THE EXERCISE:
Your task is to gather the lines below that hold the string "this".

EXERCISE MATERIAL:
········

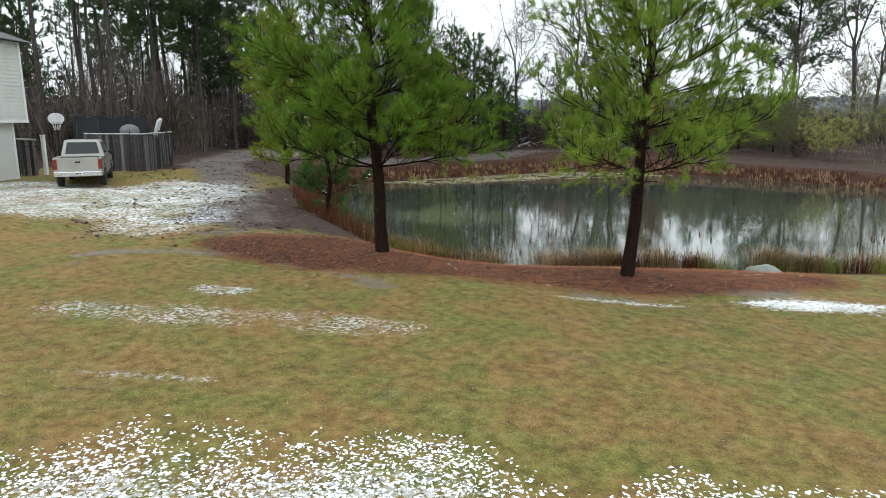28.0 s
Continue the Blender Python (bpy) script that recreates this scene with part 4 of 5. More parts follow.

········

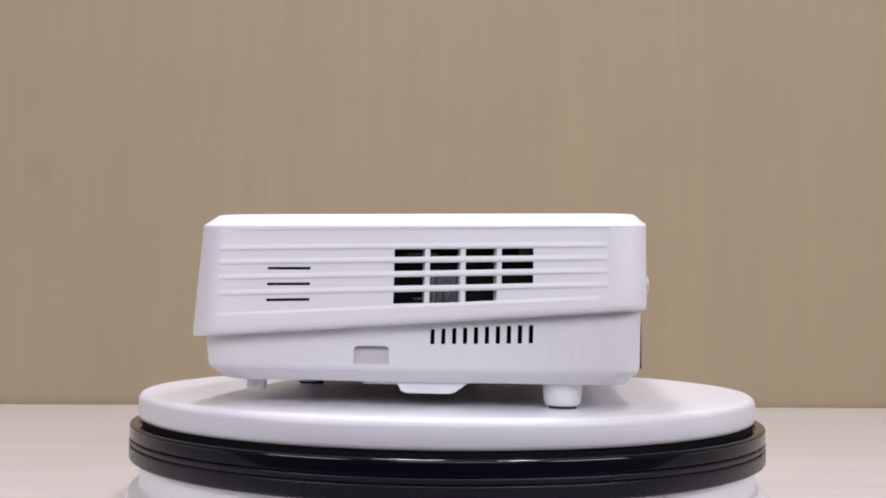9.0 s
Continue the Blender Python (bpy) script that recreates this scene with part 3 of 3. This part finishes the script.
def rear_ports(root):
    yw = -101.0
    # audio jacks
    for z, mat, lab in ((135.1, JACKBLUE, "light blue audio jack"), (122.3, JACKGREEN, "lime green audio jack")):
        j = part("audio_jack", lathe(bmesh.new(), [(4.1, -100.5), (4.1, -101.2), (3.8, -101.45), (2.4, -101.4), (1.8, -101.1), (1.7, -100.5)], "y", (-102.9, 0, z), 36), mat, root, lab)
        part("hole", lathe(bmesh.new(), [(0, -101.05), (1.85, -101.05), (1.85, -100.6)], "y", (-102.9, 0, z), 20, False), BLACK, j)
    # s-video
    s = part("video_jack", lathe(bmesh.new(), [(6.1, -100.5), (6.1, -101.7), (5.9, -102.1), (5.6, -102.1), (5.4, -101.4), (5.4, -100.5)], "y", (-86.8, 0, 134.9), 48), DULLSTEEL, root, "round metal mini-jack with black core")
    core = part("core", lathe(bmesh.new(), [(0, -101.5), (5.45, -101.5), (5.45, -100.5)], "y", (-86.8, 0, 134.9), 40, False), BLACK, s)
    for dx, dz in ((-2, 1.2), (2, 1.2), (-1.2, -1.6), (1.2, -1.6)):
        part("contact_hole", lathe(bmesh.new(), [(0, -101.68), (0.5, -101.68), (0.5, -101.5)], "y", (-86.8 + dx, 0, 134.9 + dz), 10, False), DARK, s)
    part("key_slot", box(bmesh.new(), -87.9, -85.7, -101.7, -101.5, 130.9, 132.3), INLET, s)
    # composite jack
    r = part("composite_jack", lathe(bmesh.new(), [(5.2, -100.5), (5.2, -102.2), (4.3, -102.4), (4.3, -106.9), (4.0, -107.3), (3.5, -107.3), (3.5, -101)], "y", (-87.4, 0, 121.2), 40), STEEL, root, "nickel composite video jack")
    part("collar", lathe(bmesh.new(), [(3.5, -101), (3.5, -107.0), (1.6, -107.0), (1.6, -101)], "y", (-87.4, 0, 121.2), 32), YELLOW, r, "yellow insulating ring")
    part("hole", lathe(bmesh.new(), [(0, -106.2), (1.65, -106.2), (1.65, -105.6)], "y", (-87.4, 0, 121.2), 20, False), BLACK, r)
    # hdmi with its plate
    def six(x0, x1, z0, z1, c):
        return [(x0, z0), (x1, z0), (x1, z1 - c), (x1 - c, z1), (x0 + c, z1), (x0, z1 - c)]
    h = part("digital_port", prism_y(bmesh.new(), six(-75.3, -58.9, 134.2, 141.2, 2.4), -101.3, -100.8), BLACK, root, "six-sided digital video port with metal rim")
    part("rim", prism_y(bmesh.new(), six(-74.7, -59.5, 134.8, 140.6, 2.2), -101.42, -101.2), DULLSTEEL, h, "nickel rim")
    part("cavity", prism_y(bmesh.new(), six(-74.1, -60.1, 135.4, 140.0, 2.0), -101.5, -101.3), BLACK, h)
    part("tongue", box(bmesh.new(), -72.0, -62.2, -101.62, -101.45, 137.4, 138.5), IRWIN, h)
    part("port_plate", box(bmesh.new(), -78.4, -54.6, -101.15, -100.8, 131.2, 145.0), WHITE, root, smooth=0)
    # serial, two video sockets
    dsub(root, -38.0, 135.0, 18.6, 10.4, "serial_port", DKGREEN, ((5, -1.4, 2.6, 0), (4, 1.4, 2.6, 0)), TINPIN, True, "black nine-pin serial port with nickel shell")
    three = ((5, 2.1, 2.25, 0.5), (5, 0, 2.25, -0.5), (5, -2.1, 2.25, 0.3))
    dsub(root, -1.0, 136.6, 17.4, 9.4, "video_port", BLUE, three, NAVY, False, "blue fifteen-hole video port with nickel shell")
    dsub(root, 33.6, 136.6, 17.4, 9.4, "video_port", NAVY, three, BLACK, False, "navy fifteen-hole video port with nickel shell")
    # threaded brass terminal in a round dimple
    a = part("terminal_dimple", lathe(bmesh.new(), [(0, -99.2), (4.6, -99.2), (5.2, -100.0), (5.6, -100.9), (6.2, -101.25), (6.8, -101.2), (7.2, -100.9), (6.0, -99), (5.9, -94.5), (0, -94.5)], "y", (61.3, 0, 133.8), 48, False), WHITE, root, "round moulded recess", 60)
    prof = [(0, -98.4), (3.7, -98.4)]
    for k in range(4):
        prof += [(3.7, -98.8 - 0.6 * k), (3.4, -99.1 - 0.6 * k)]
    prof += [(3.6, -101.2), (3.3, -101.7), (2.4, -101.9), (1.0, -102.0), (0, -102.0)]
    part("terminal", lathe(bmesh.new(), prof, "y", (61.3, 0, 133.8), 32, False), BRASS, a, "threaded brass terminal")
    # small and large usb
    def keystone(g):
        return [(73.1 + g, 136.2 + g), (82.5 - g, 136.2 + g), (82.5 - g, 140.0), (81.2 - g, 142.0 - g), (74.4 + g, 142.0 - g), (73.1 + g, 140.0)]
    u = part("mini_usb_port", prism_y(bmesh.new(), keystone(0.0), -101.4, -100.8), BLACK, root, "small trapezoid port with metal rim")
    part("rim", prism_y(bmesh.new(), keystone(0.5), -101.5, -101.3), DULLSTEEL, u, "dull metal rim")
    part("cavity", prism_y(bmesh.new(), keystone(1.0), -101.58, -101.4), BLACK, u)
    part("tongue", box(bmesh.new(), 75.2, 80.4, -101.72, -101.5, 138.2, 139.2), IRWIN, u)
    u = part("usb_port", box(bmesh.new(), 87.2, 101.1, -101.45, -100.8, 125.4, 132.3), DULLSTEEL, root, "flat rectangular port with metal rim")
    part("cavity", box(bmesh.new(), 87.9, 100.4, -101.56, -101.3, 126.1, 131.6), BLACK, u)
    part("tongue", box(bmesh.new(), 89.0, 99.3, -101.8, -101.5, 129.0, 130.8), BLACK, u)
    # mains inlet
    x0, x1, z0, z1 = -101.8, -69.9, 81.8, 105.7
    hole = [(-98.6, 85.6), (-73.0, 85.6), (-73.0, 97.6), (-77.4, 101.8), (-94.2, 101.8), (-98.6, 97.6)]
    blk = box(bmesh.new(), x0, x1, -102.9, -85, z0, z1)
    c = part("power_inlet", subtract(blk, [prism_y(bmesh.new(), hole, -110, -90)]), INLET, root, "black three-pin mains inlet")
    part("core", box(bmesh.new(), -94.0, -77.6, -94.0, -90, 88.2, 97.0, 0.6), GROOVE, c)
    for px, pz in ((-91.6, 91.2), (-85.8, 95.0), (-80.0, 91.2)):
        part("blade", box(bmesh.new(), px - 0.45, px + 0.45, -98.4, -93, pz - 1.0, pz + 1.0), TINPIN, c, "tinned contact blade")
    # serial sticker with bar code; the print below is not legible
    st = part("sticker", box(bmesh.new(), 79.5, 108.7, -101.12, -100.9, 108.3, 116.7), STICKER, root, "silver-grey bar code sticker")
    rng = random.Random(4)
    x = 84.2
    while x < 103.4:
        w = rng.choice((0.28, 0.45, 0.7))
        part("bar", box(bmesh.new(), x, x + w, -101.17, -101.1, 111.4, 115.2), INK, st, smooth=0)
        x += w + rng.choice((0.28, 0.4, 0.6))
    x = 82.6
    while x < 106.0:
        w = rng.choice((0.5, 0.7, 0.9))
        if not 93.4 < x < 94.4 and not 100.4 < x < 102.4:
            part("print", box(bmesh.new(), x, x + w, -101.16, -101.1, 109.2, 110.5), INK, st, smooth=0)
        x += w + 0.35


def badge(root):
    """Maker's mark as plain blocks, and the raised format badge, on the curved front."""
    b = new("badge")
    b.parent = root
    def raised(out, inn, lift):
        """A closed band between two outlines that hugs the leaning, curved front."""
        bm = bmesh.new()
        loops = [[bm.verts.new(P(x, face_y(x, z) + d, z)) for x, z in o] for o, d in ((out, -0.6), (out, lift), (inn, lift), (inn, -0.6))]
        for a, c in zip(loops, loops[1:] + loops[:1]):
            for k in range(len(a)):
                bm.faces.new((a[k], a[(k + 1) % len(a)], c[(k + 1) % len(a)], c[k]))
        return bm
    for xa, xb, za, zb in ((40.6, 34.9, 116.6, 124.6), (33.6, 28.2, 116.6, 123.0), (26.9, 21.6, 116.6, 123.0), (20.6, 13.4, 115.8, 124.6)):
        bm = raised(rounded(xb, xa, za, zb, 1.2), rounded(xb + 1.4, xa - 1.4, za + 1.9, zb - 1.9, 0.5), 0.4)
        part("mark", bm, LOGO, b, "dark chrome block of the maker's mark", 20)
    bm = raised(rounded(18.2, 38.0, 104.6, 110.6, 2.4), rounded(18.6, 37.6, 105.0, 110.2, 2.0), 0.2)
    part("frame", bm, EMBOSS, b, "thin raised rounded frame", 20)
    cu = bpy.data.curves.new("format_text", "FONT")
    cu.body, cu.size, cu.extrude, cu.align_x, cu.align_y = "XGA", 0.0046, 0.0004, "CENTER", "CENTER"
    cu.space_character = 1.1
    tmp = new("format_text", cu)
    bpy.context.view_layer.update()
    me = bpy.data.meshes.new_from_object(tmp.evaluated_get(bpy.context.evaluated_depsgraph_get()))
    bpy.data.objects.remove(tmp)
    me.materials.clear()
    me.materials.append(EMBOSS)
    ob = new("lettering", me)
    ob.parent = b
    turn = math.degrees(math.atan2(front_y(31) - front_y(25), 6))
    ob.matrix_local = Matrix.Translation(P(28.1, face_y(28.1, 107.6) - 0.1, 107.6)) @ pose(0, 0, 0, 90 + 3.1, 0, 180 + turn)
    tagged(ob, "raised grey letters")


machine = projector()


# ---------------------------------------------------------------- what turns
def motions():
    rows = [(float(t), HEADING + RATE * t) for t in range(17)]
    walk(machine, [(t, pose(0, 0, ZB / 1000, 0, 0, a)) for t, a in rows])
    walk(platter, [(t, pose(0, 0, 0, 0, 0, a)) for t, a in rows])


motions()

········

WRITTEN ANSWER:
Continue the Blender Python (bpy) script that recreates this scene with part 4 of 5. More parts follow.
Continue the Blender Python (bpy) script that recreates this scene with part 3 of 3. This part finishes the script.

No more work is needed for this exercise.